The key patent, US 3,294,988 filed Sept. 24, 1964, was awarded to David Packard, an executive of Hewlett Packard fame, who claimed an intimate mechanical and electrical mating of a piezoelectric or pyroelectric crystal with an insulated-gate field-effect transistor. He apparently ssumed or knew that the basic idea and two-wire operation which he diagrammed were either obvious or already public domain. They were not claimed as inventions.
Much later, KIAG, a Swiss offshoot of the original Kistler Company (KIC), acquired the remnants of original KIC Company from Sundstrand, and obtained rights to a KIC Piezotron® patent. Then in a French court that naturally favors European interests, KIAG charged that the ICP products of PCB infringed. They lost. The court ruled that explicit prior art contained in the Packard patent invalidated the KIC patent.
About the same time as the Packard invention, the original US Kistler (KIC) Piezotron® creation started with a crude marketing idea to operate a piezoelectric sensor with a built-in transistor amplifier over two ordinary wires. When presented with the idea, the Kistler engineering manager almost immediately saw that one of a new family of insulated-gate transistors could do the job much more simply and elegantly. It did not need a bias voltage on the gate.
A second transistor was added to lower the output impedance even further. Walter Kistler coined the name, Piezotron®.
A special, ultra-high-value, tera-ohm resistor needed to slowly discharge the crystal capacitance and automatically zero the amplifier input was laboriously developed by a close associate, Fred Oettel, who started Eltec Instruments to manufacture it.
About the same time, Phillips Electronics independently introduced an integrated-circuit version of the same two transistor amplifier.
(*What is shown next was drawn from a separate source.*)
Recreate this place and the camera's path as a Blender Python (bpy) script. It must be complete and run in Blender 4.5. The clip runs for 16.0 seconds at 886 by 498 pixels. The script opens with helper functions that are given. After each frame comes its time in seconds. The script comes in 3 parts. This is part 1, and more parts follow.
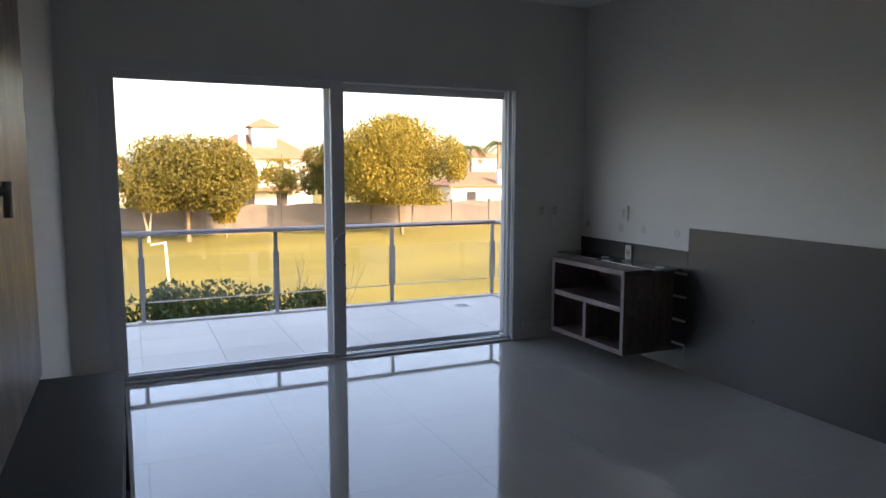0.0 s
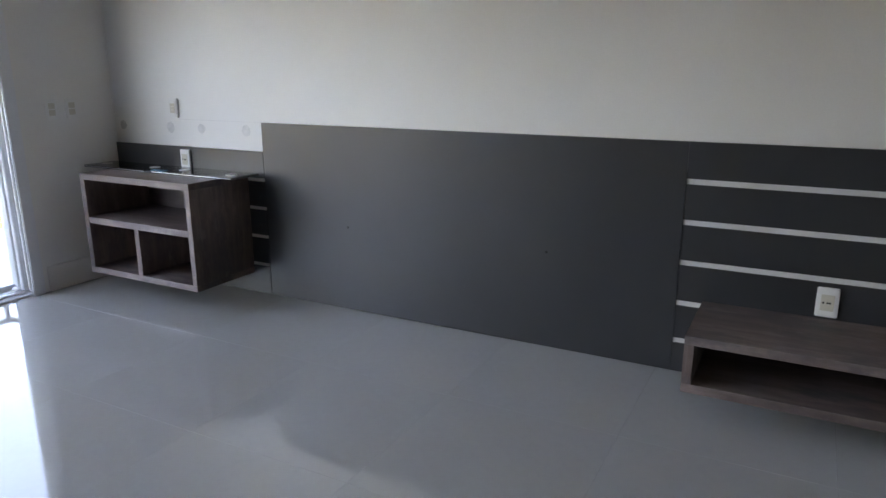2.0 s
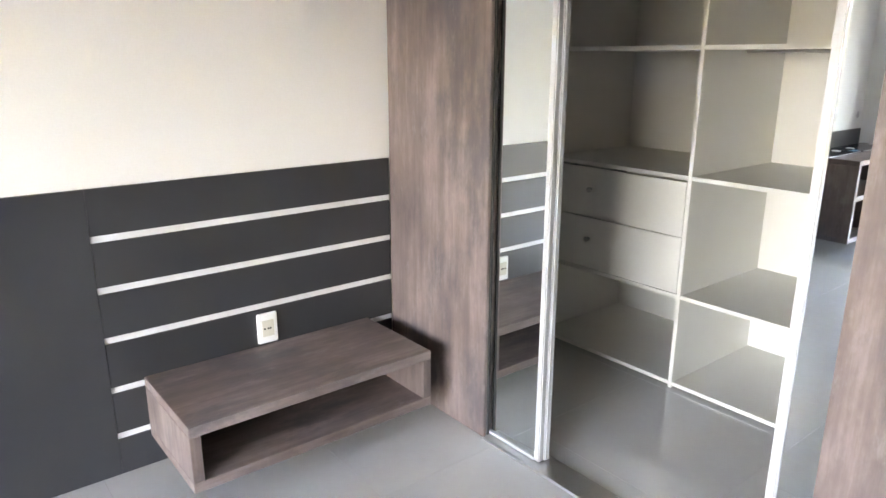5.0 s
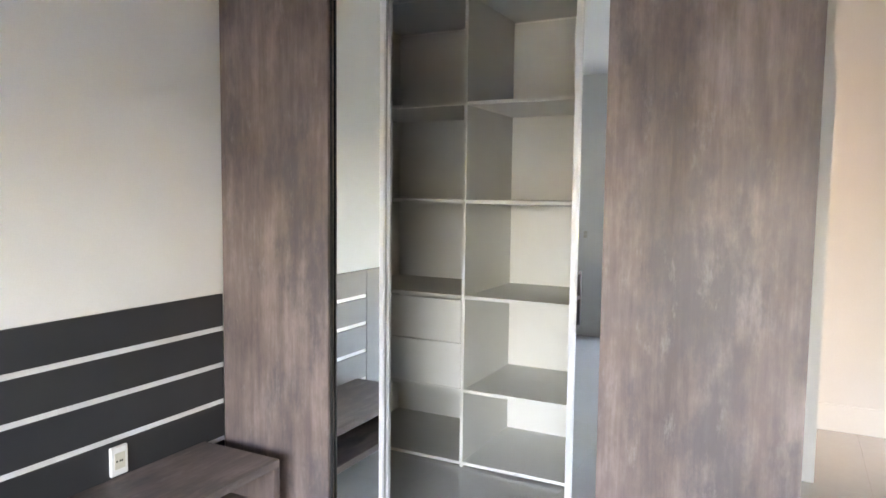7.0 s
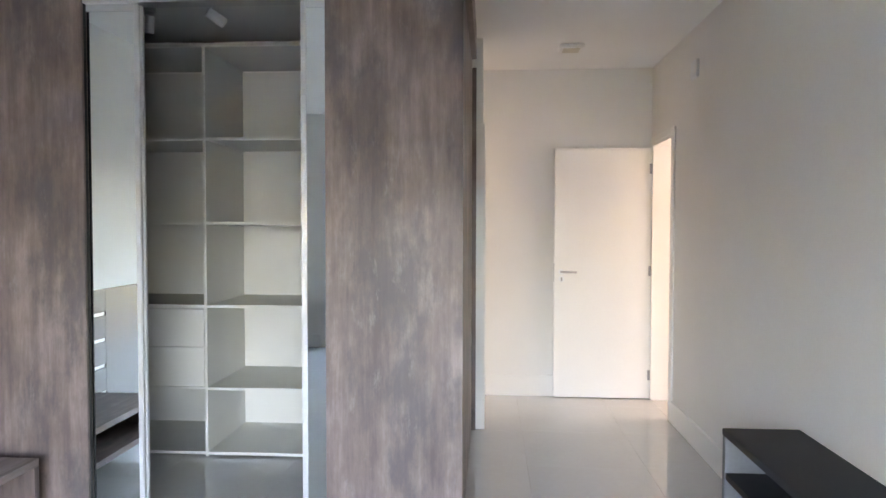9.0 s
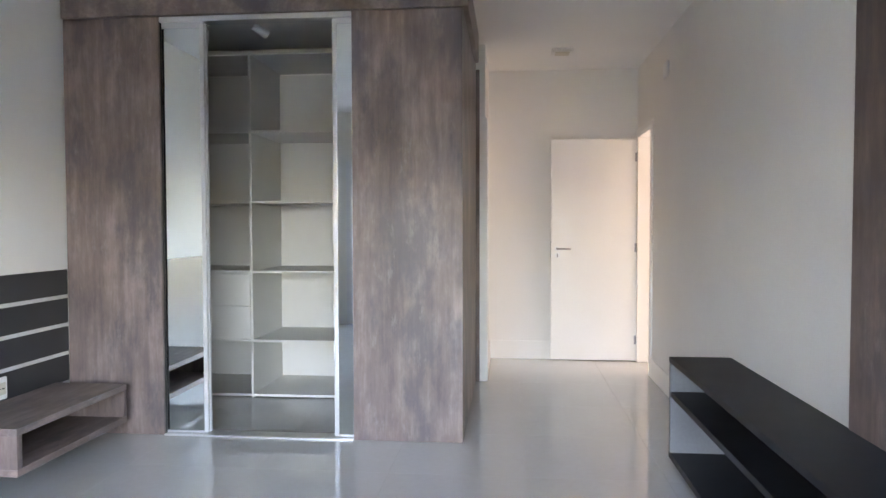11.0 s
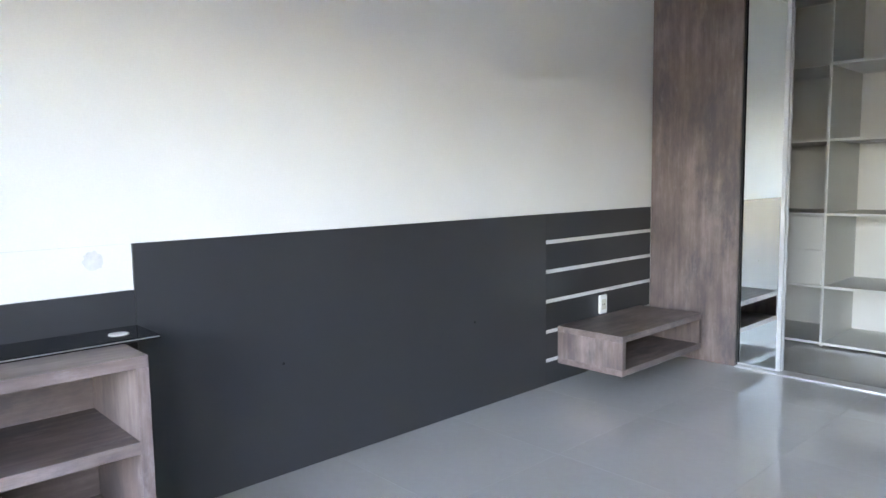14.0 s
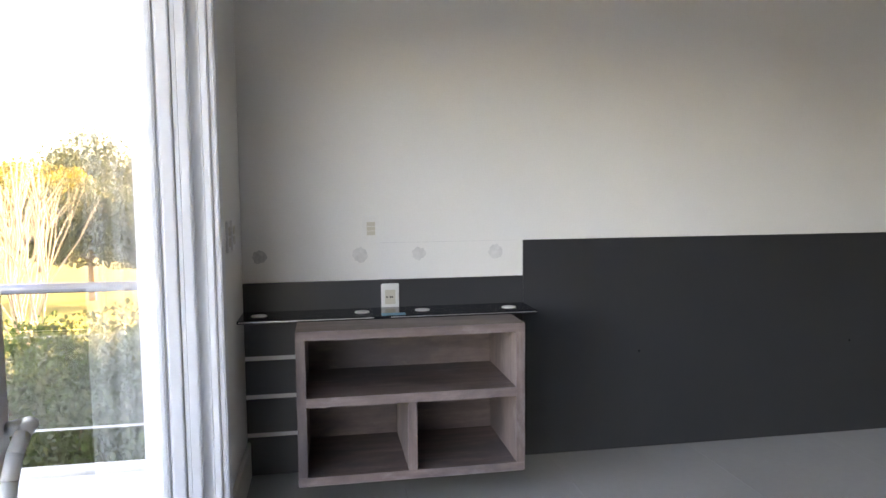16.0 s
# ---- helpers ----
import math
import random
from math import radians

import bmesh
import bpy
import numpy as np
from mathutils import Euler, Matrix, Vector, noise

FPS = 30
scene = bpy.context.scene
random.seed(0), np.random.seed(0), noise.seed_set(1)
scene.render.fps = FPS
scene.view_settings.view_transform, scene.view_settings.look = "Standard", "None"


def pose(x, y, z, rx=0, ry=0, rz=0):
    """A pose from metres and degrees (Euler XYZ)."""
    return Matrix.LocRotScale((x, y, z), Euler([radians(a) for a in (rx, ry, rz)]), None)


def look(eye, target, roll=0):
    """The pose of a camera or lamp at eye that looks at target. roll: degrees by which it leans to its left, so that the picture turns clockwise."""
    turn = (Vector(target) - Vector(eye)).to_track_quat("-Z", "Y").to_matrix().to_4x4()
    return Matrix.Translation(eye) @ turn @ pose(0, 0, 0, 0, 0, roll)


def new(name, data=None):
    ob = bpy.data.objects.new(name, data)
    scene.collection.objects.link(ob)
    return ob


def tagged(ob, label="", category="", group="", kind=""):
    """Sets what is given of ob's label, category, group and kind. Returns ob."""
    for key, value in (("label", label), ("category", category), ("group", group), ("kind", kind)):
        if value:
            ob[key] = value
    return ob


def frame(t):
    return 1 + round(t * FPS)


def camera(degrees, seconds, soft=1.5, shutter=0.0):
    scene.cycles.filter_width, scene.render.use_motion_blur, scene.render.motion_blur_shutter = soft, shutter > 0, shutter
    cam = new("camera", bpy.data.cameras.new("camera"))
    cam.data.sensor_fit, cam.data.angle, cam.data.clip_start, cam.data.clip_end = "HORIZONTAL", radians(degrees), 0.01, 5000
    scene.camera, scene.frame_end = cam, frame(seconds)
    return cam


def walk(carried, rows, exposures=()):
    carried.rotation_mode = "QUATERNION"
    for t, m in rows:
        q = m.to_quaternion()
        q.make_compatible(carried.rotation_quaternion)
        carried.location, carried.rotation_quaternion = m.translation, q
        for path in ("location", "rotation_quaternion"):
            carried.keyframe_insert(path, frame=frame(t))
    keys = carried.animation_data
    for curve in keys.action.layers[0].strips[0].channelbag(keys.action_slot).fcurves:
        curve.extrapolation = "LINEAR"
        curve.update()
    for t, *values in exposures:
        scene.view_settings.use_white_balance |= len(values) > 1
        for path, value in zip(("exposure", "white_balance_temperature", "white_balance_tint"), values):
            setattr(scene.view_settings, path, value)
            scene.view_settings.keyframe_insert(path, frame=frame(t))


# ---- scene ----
cam = camera(65.7, 16.0)
PATH = [
    (0, (0.153, -3.596, 1.45), (-1.654, -2.77, 1.218), 0.1),
    (0.5, (-0.102, -3.339, 1.368), (-1.77, -2.258, 1.149), -0.1),
    (1, (-0.31, -3.282, 1.361), (-1.729, -1.896, 1.102), 0.1),
    (1.5, (-0.562, -3.214, 1.318), (-1.712, -1.634, 0.892), 0.3),
    (2, (-0.737, -3.034, 1.326), (-1.643, -1.324, 0.821), -0.1),
    (2.5, (-0.987, -2.909, 1.305), (-1.587, -1.068, 0.804), 0.4),
    (3, (-1.1, -2.646, 1.43), (-1.375, -0.752, 0.85), -0.4),
    (3.5, (-1.181, -2.469, 1.426), (-0.945, -0.568, 0.854), -0.2),
    (4, (-1.278, -2.467, 1.41), (-0.708, -0.631, 0.859), -0.3),
    (4.5, (-1.368, -2.5, 1.392), (-0.508, -0.775, 0.858), -0.6),
    (5, (-1.625, -2.399, 1.445), (-0.423, -0.895, 0.906), 0.1),
    (7.5, (-2.633, -2.465, 1.528), (-0.784, -1.706, 1.453), 0.0),
    (8, (-2.865, -2.552, 1.521), (-0.942, -2.008, 1.453), 0.0),
    (8.5, (-3.041, -2.6, 1.513), (-1.073, -2.251, 1.437), 0.2),
    (9, (-3.257, -2.613, 1.472), (-1.262, -2.478, 1.403), 0.1),
    (11.5, (-4.195, -2.814, 1.259), (-2.211, -2.568, 1.19), -0.3),
    (12, (-4.292, -2.848, 1.223), (-2.356, -2.358, 1.122), -0.4),
    (12.5, (-4.346, -2.756, 1.241), (-2.491, -2.025, 1.077), -0.2),
    (13, (-4.397, -2.629, 1.217), (-2.658, -1.66, 1.03), -0.3),
    (13.5, (-4.401, -2.555, 1.209), (-2.826, -1.337, 1.016), -0.6),
    (14, (-4.376, -2.539, 1.242), (-3.019, -1.083, 1.043), -0.9),
    (14.5, (-4.35, -2.641, 1.237), (-3.343, -0.922, 1.062), -1.1),
    (15, (-4.331, -2.789, 1.236), (-3.672, -0.907, 1.075), -1.0),
    (15.5, (-4.374, -2.947, 1.253), (-3.883, -1.016, 1.087), -0.7),
    (16, (-4.432, -3.078, 1.261), (-4.095, -1.113, 1.095), -0.5),
]
EXPOSURES = [
    (0.0, 2.35, 7500, 23), (0.9, 2.2, 7500, 23), (1.5, 2.7, 7300, 25), (1.8, 3.3, 7500, 25), (2.1, 4.4, 7900, 25), (2.4, 4.85, 8400, 26),
    (3.0, 5.2, 8800, 27), (3.5, 5.5, 8800, 28), (4.5, 5.95, 8700, 29), (5.0, 5.9, 8600, 28), (7.5, 5.45, 8150, 26), (9.0, 5.25, 7600, 24), (11.5, 5.1, 7500, 25),
    (13.5, 5.2, 7400, 22), (14.5, 4.85, 7600, 25), (15.2, 4.75, 7700, 23), (16.0, 4.2, 8600, 26),
]
walk(cam, [(t, look(eye, target, roll)) for t, eye, target, roll in PATH], EXPOSURES)

# ---- world, sun, large lights ----
world = bpy.data.worlds.new("sky")
scene.world = world
world.use_nodes = True
wn = world.node_tree.nodes
sky = wn.new("ShaderNodeTexSky")
sky.sky_type = "NISHITA"
sky.sun_disc = False
sky.sun_elevation = radians(24)
sky.sun_rotation = radians(62)
sky.air_density, sky.dust_density, sky.ozone_density = 1.0, 2.5, 1.0
world.node_tree.links.new(sky.outputs[0], wn["Background"].inputs[0])
wn["Background"].inputs[1].default_value = 0.15
sun = new("sun", bpy.data.lights.new("sun", "SUN"))
sun.data.energy, sun.data.angle, sun.data.color = 2.3, radians(0.5), (1.0, 0.74, 0.44)
sun.matrix_world = look((60, 32, 30), (0, 0, 0))

opening = bpy.data.lights.new("window_portal", "AREA")
opening.shape, opening.size, opening.size_y = "RECTANGLE", 3.16, 2.06
opening.cycles.is_portal = True
portal = new("window_portal", opening)
portal.matrix_world = look((-4.79, -2.215, 1.06), (0.0, -2.215, 1.06))

XW, XE, YN, YS, ZC = -4.795, 2.68, 0.015, -3.982, 2.80

# ---- materials ----


def material(name, rough=0.5, metal=0.0, spec=0.5):
    m = bpy.data.materials.new(name)
    m.use_nodes = True
    b = m.node_tree.nodes["Principled BSDF"]
    b.inputs["Roughness"].default_value = rough
    b.inputs["Metallic"].default_value = metal
    b.inputs["Specular IOR Level"].default_value = spec
    return m, m.node_tree, b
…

As a result, the Piezotron® quickly evolved into an I.C. Piezotron®, or more simply an ICP, which pCB later chose to further develop and promote.
PCB Electronics operated for a year as a sole proprietorship promoting the ICP concept, before being incorporated as PCB Piezotronics late in the year 1967. But the increasingly popular ICP term was not registered as a trademark until 1990, and then deceptively as I.C.P. The first application was rightfully rejected as a descriptive, generic term. The claimed 1968 date and place of origin is still not correct, per a published 1967 ISA Paper.
Incredibly, PCB then sued arch-rival KIC/KIAG for infringement of the I.C.P. trademark. The Swiss company countered claiming infringement of a mounting adapter patent. Kistler won on both counts. KIC and others now freely use the technical term ICP in ads and literature.
IEPE (Integral Electronics Piezoelectric) is the IEST (Institute of Environmental Science and Technology) newly adopted term to identify ICP type piezoelectric sensors. According to a former president of Endevco, the term IEPE was in use at Endevco as early as 1980. It served primarily as an alternate way of describing ICP sensors. Although some systems people have adopted the awkward IEPE term, most sensor manufacturers continue to talk ICP, while publicly displaying their own alias terminology mentioned above.
The awe-inspiring ICP Piezotron® development is one of the truly great accomplishments of the instrumentation community, although not one of its more noble ones. The effort involved many dedicated engineers and technicians,as well as a few unscrupulous, dishonest administrators.
When now often applied to polarized condenser microphones, ICP technology ought to be more generally termed ICE (integral-circuit-electrostatic), or ICEM.
Bob Lally, the author, can be reached at: lally@peopling.net. He helped start and build the original Kistler Instrument Corporation, founded PCB, conceived the two-wire ICP idea, and coined the term, ICP.
最后哪个传感器好我也懒得说了,反正我也不是卖传感器的,大家自己用的好就OK啦!